Isolamento Progressista e o Fortalecimento do Populismo de Direita
A combinação de uma disposição populista na sociedade brasileira com um progressismo mais elitista (em termos de renda e escolaridade) cria uma base social favorável ao populismo cultural da direita. Este discurso frequentemente argumenta que elites intelectuais impõem valores progressistas a uma população essencialmente conservadora.
O estudo classifica o populismo em três tipos:
- Populismo político: Antagonismo entre o povo e as elites políticas.
- Populismo econômico: Antagonismo entre o povo e as elites econômicas (mais presente na esquerda).
- Populismo cultural: Antagonismo entre o povo e as elites culturais/intelectuais (muito forte na direita).
“O bolsonarismo está muito amparado na denúncia da esquerda enquanto elite. O fato de essa esquerda ter muitos traços de elite ancora, cria uma base social para esse discurso da direita e explica o sucesso do populismo cultural”, afirma Ortellado. O isolamento social dos Progressistas Militantes, combinado com a disposição populista geral, confere força a essa narrativa de direita.

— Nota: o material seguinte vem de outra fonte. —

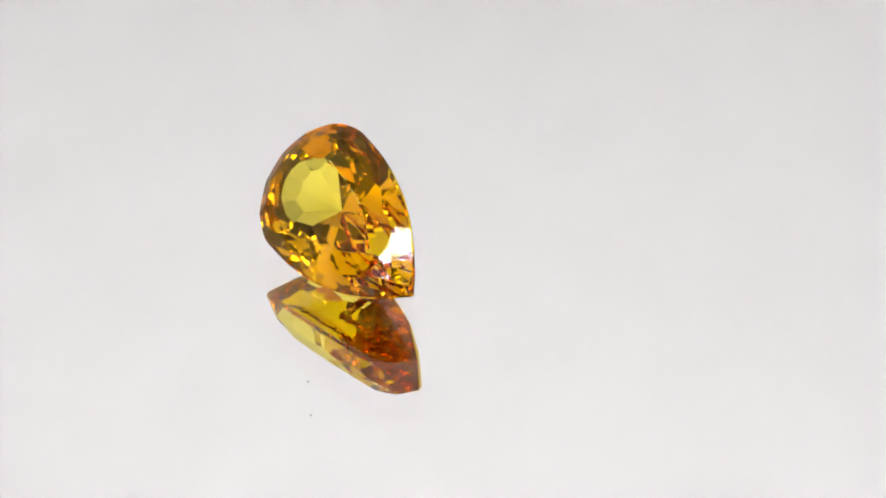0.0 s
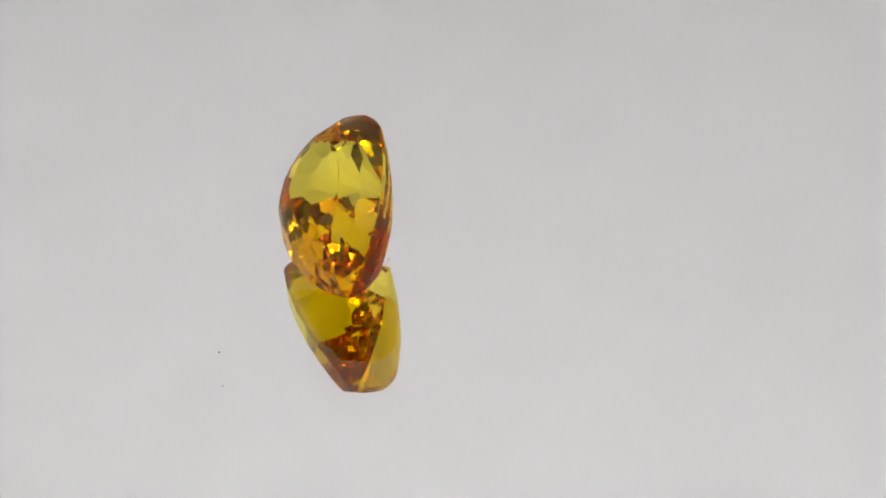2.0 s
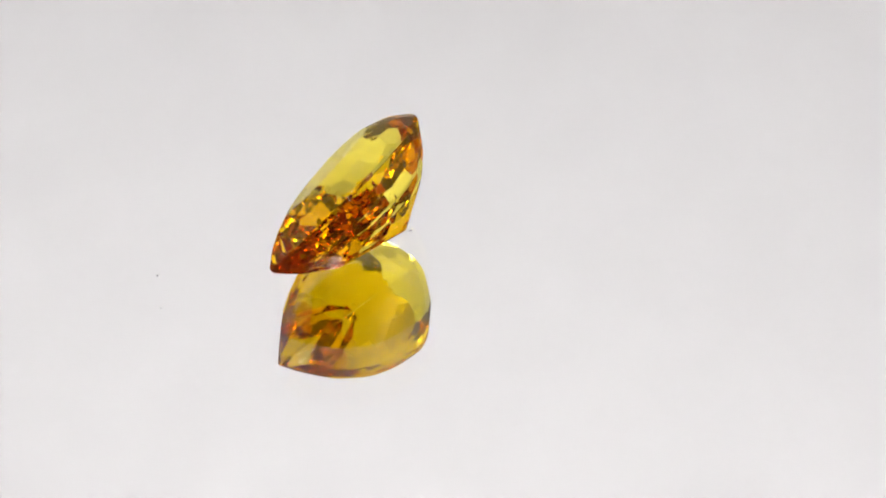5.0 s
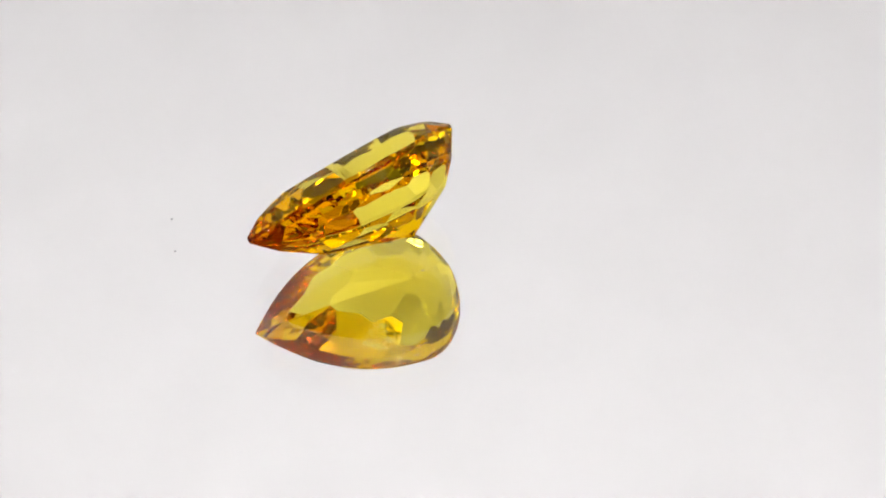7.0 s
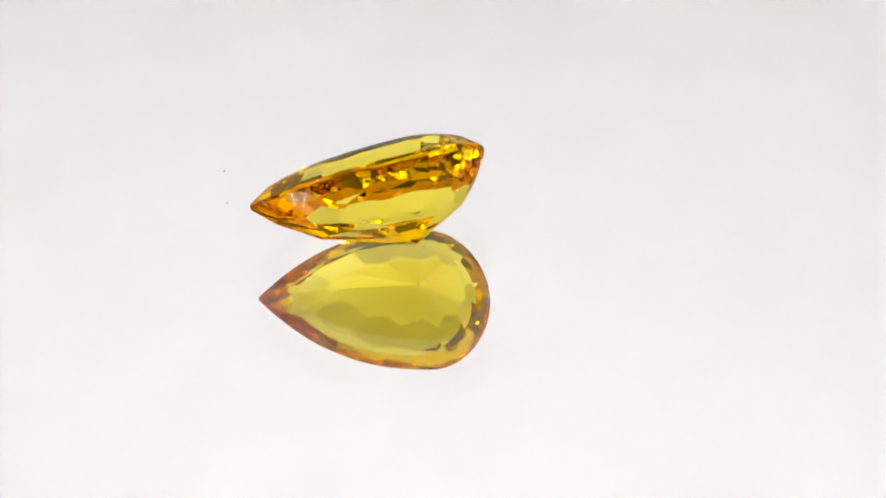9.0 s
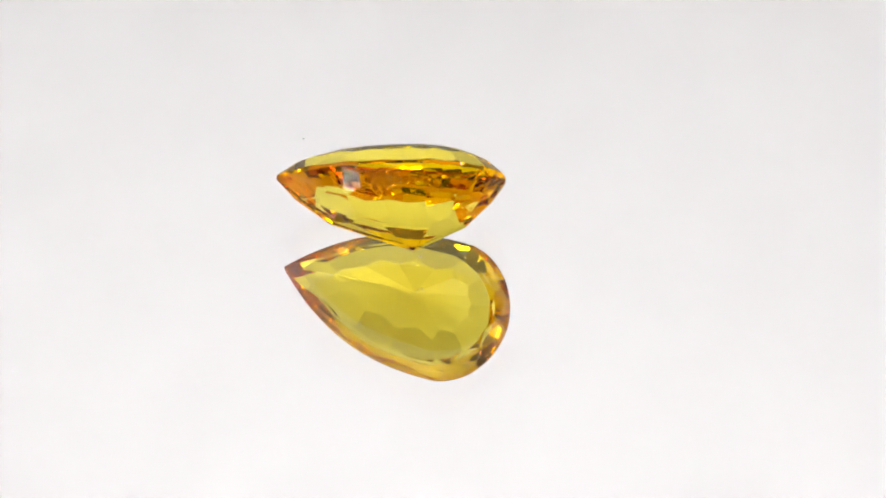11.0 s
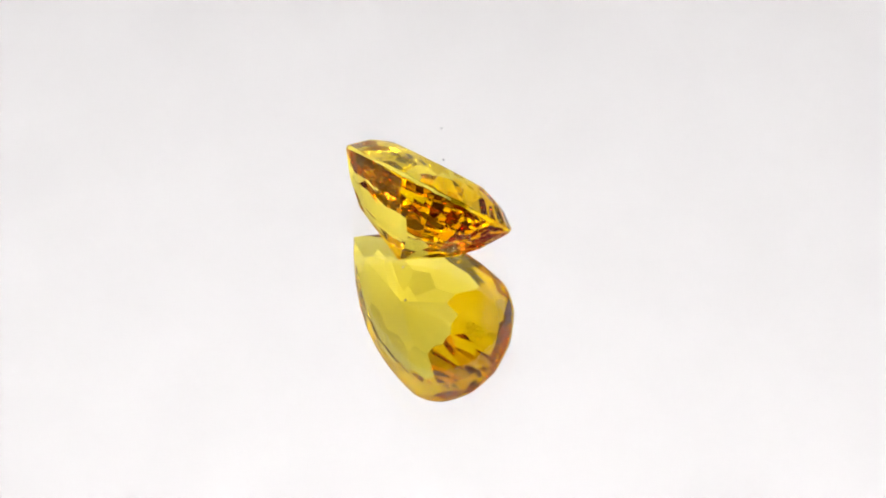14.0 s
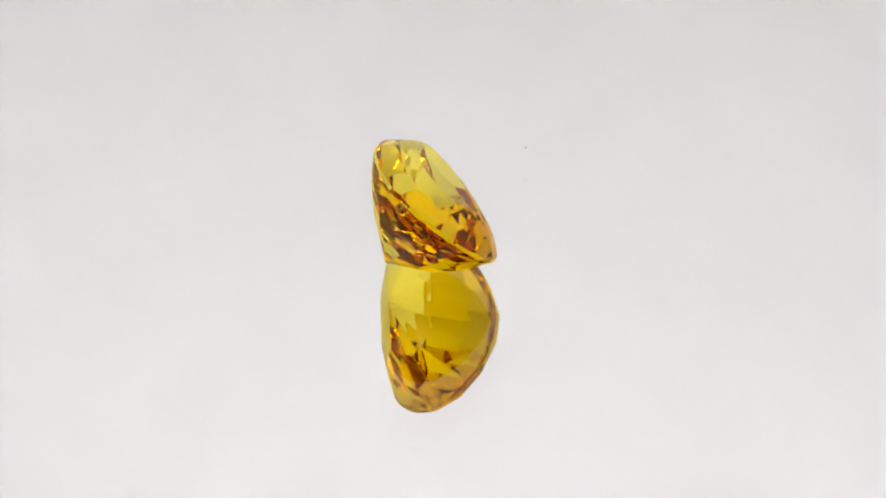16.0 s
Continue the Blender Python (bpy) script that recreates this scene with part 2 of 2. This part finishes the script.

O estudo também detalha o perfil dos outros grupos:
- Esquerda Tradicional: Escolarizados, católicos, presentes no Sudeste e Nordeste, com menor engajamento político e preocupação com questões sociais.
- Desengajados: Menos escolarizados, mais pobres, com insegurança alimentar, baixo engajamento político e pouca identidade partidária ou ideológica.
- Cautelosos: Menos escolarizados, mais pobres, com predominância no Nordeste e áreas rurais, desconfiados de elites intelectuais.
- Conservadores Tradicionais: Religiosos, pouco mobilizados politicamente, com identidades conservadoras, bolsonaristas e de direita menos intensas que os Patriotas.
- Patriotas Indignados: Escolarizados, religiosos (com forte presença evangélica), mobilizados politicamente, com identidades políticas muito fortes, informados por WhatsApp e YouTube, e descrentes de instituições políticas.